While Ireland is beginning to follow the European “community living” movement, Ms Carroll pointed out that certain legislative changes still needed to be made, and a great deal of work needed to be done on “changing hearts and minds”.
“Fifty years ago, it was essential to build up services to support children and adults who had nothing – and we were relatively successful in doing this,” she said. “Most of the services and supports in education, employment opportunities, accommodation and activities are distinctly better than [they were] 50 years ago. But I would say better is not enough.”
Speaking at the 50th anniversary AGM and annual conference of Inclusion Ireland in Galway at the weekend, Ms Carroll said the group’s vision had expanded into the promotion of the human rights of those it represented.
“The current economic situation is similar to [that of] 50 years ago when we started out. There’s not a lot of money around. We realise our current way of providing services is quite costly.
“We need to examine where the money is going and how we can provide better, more community inclusive services at better value, and give people with intellectual disabilities what they want – which is more choice and control over their own destinies.”
Ms Carroll pointed out that Ireland was still operating under the 1971 Lunacy Act, which was a huge barrier to allowing people with intellectual disabilities to live in the community.
Professor of developmental disabilities at the University of Ulster, Roy McConkey, said Inclusion Ireland had played a major role in alerting communities to the fact that people with intellectual disabilities could play a part in society. He said this journey needed to continue.
He outlined the need for Irish society to move away from being ashamed about disability to taking pride in people; away from a segregated campus mentality to openness and much more inclusive services; from a charity perspective to a rights perspective.
Prof McConkey pointed to the need to move towards “ordinary living”, so that people with intellectual disability could live in their own houses and have a choice who they lived with.
“We should celebrate what has been achieved, but there are still some very significant challenges ahead,” he said. “Much of what we are talking about is a change of mindset, rather than needing lots of extra money to bring about changes. For 20 or 30 years of the existence of Inclusion Ireland, this country was a pretty poor place to be and their journey was being made against a background of very few resources. If they did it once, they can do it again.”
Meanwhile, economist Jim Power highlighted the challenge of providing disability services in today’s changed economic setting. He pointed out that the HSE spent €1.6 billion per annum in the area of disability – 75 per cent, or about €1.2 billion, of this through the non-profit sector.

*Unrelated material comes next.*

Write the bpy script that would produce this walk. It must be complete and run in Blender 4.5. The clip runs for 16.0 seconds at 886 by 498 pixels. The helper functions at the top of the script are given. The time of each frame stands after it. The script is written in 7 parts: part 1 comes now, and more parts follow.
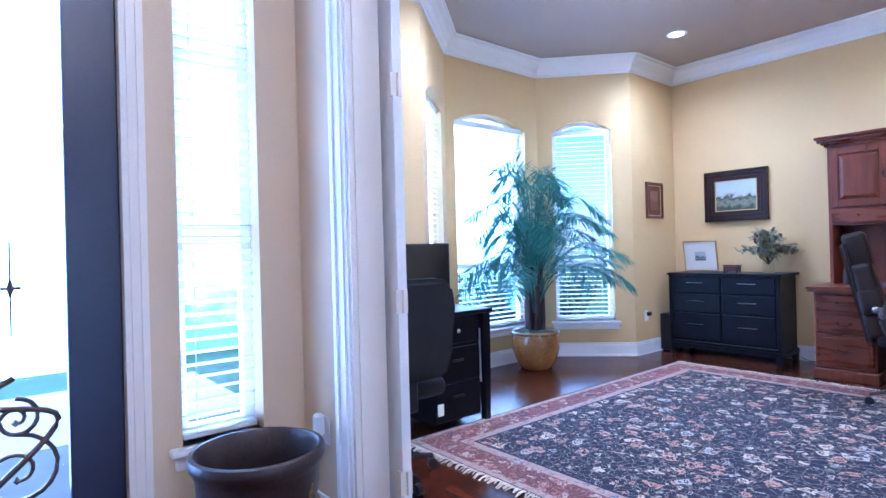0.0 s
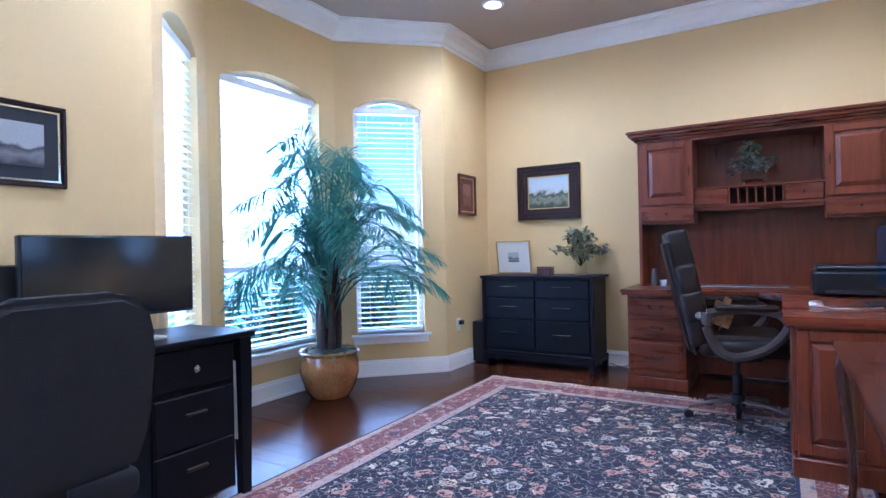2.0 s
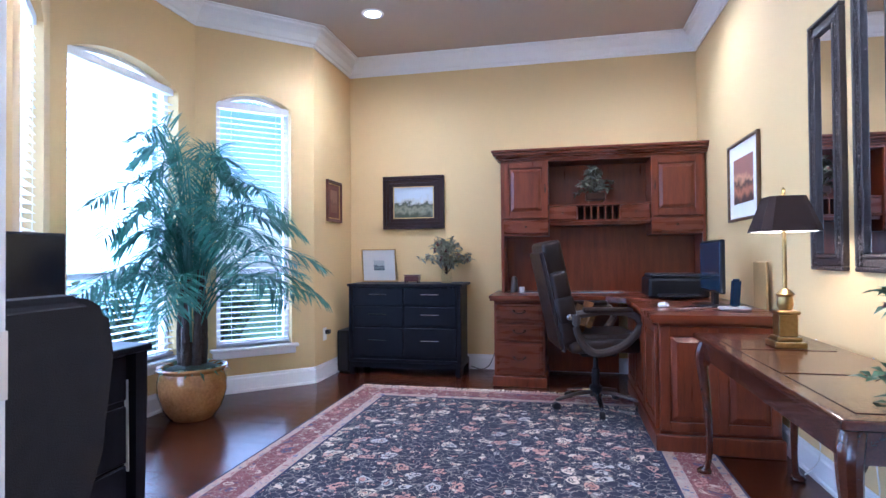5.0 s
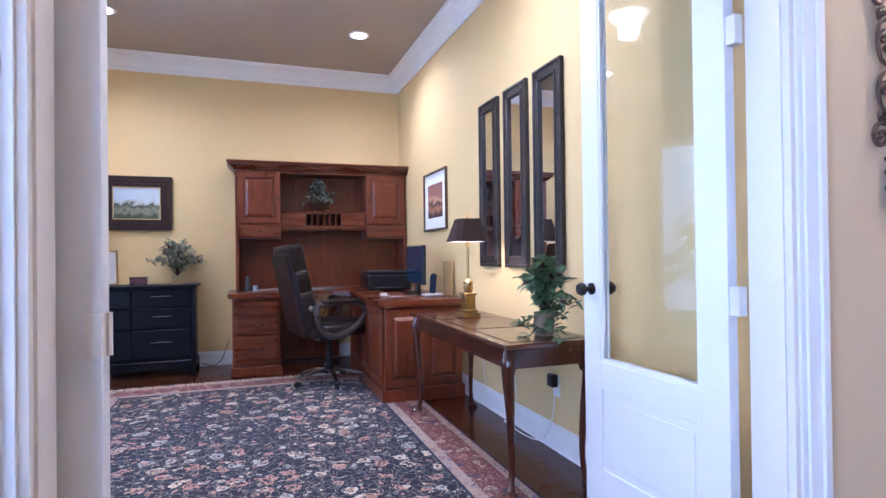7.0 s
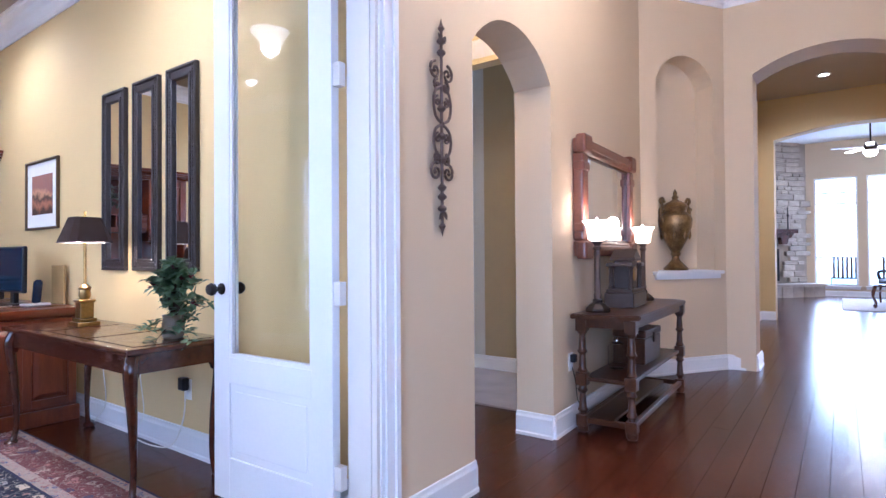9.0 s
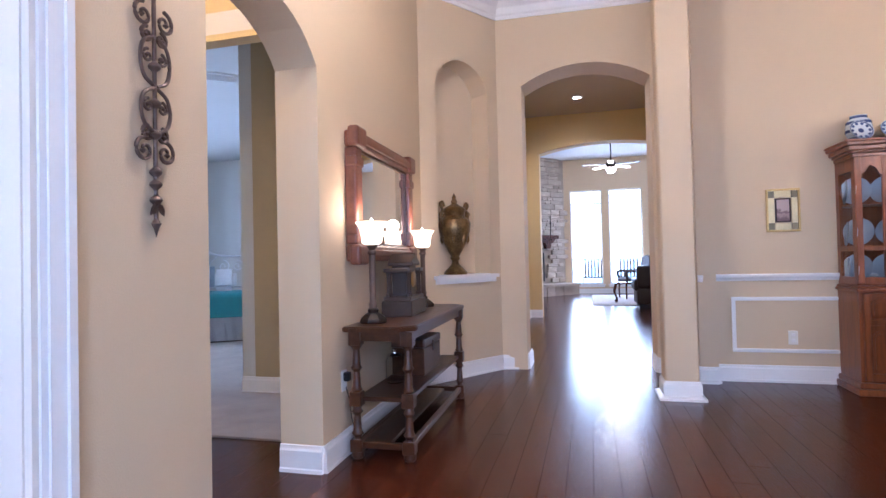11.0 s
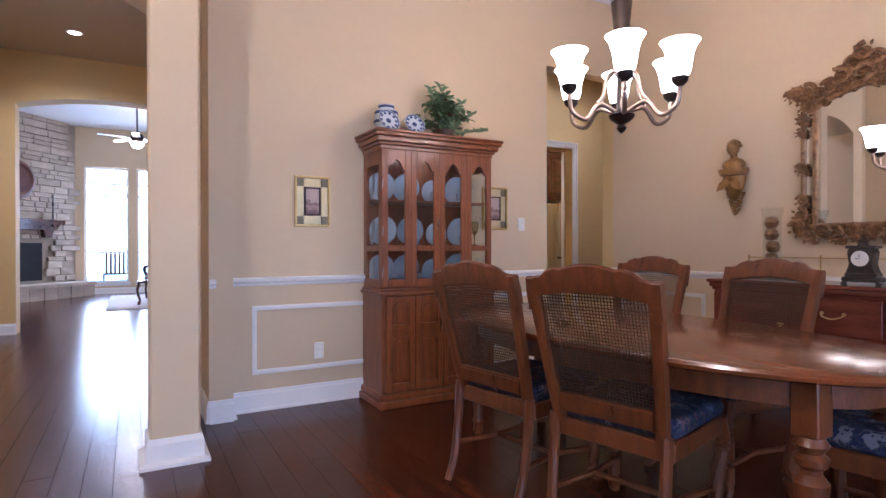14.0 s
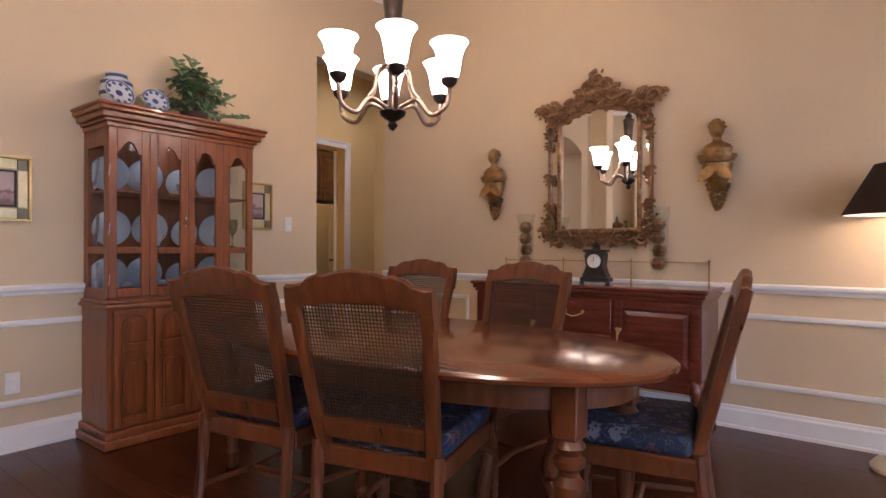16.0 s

“There are obviously going to be serious pressures on public spending going forward,” he said. “As a consequence spending on disability, as in every other area, will be subject to much more intense scrutiny. What is essential is to ensure firstly that the best quality service is provided to customers – people with disability – and secondly that the taxpayer gets value for money. I think the structures in place today provide neither.”
Mr Power said the non-profit providers of services to people with disabilities must be subject to much greater scrutiny and professional standards.
“I get the distinct impression that professionalism is not as strong as it should be, given that we’re talking about €1.2 billion of taxpayers’ money,” he said.
“The report of the Comptroller and Auditor General in 2005, and again in 2010, showed clearly that a lot of these service providers are not complying with what one would term normal business practice in terms of providing audited accounts and reconciliation of expenditure and income.”
Mr Power said he did not think this situation would be acceptable in the future.
The ultimate objective, he stated, was to provide the person with disability with the best service possible, and it was not clear to him from the research he had seen that needs assessments were being properly carried out.